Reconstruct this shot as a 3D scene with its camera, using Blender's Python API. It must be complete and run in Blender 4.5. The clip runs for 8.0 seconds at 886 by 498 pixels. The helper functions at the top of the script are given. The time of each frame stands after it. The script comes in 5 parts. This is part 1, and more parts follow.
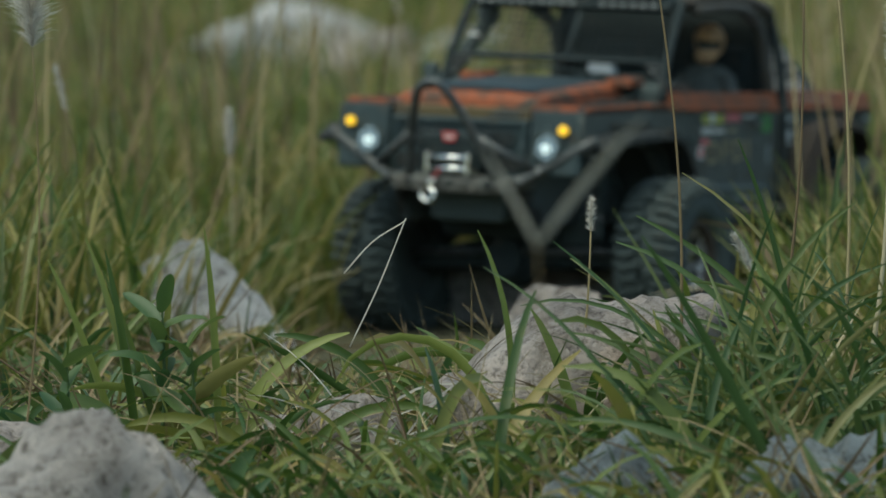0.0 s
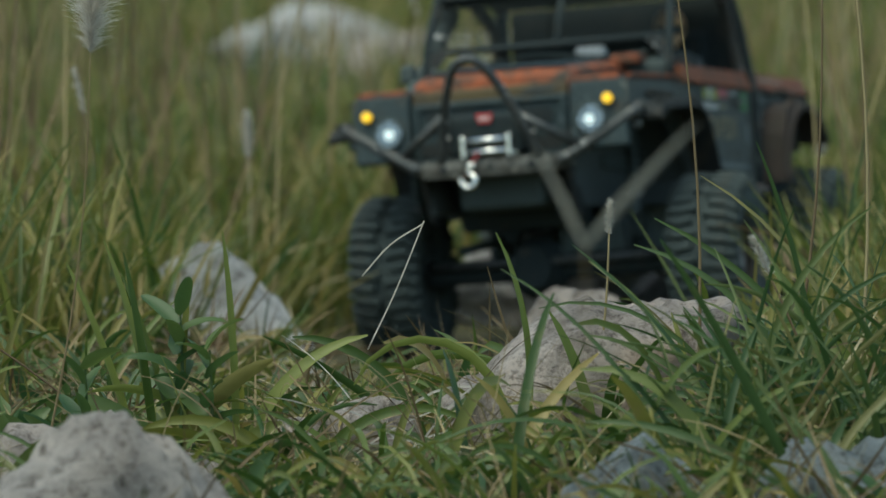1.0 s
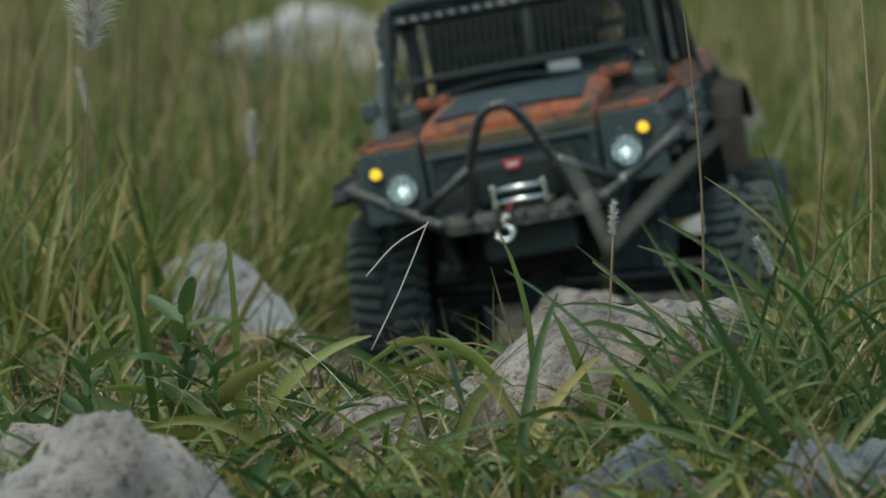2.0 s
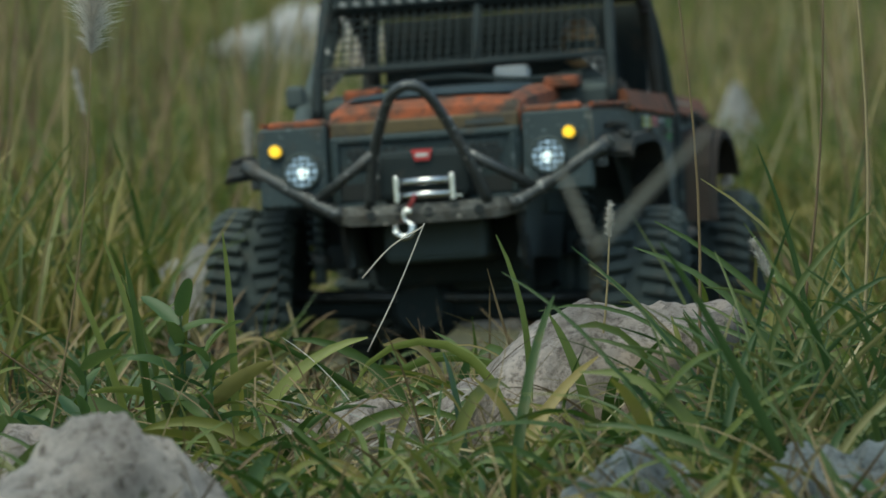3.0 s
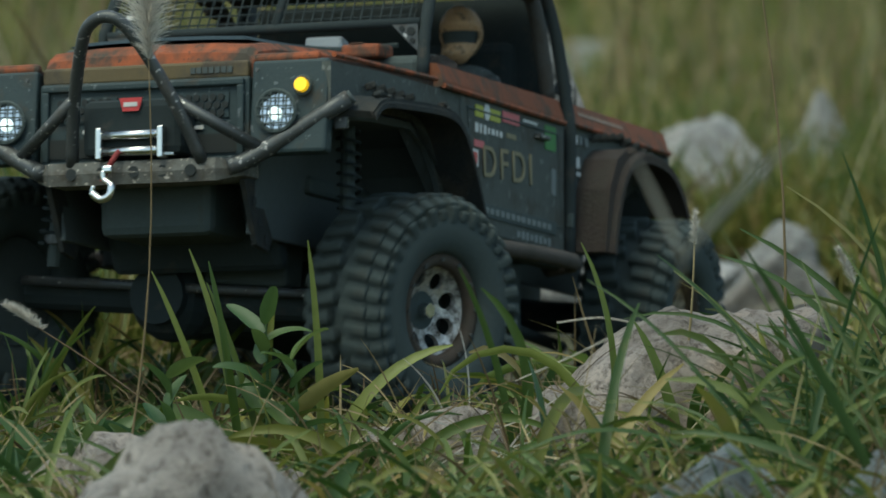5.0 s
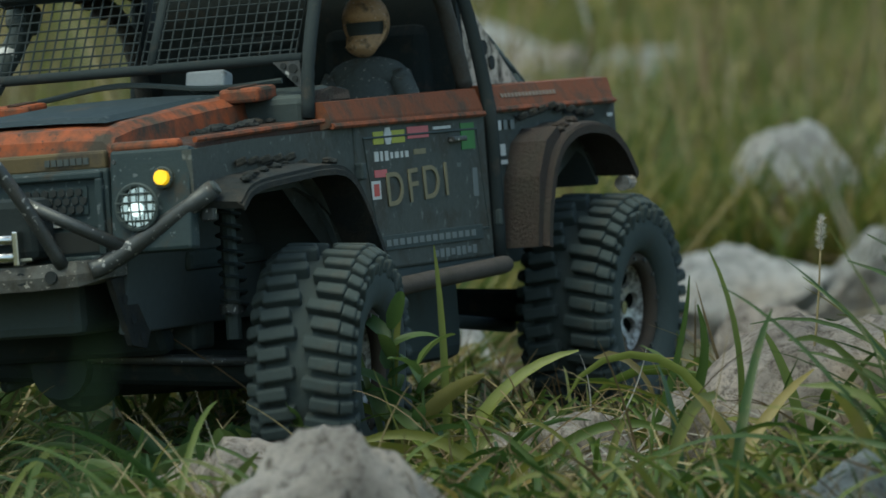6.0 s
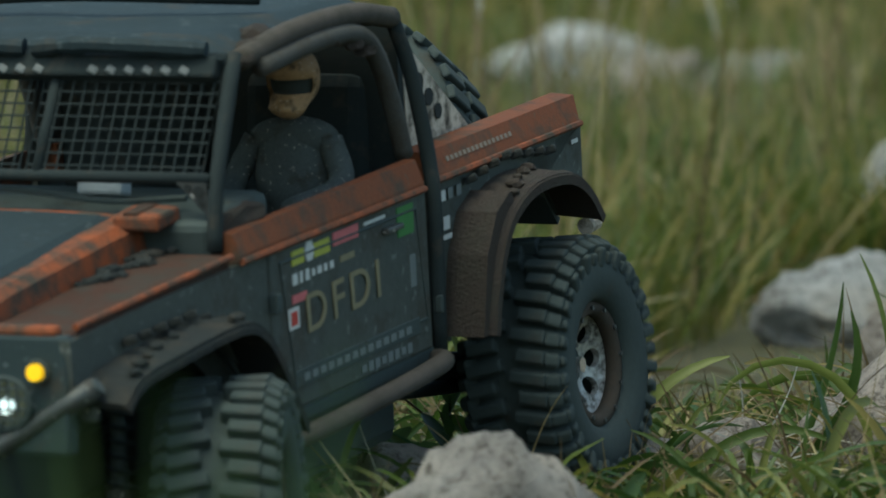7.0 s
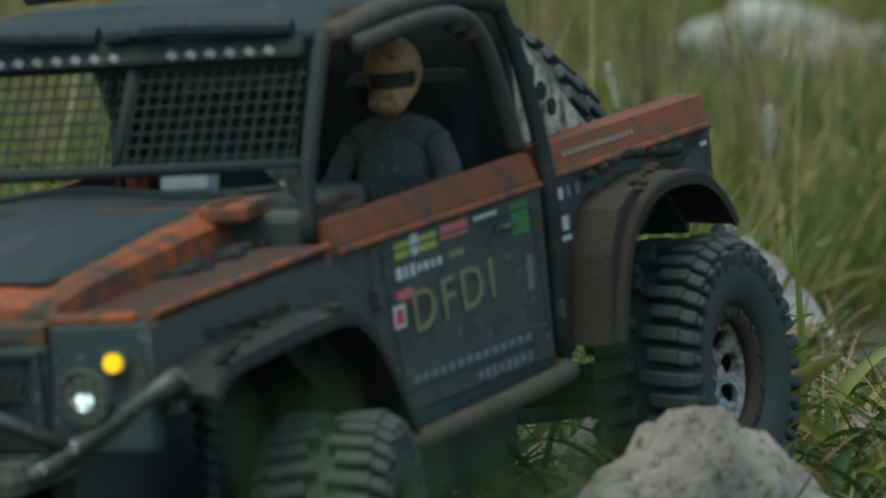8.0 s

_ _ _

Work instructions - The listing above must be printed again exactly, minus its pictures.

Full solution -
Reconstruct this shot as a 3D scene with its camera, using Blender's Python API. It must be complete and run in Blender 4.5. The clip runs for 8.0 seconds at 886 by 498 pixels. The helper functions at the top of the script are given. The time of each frame stands after it. The script comes in 5 parts. This is part 1, and more parts follow.
0.0 s
1.0 s
2.0 s
3.0 s
5.0 s
6.0 s
7.0 s
8.0 s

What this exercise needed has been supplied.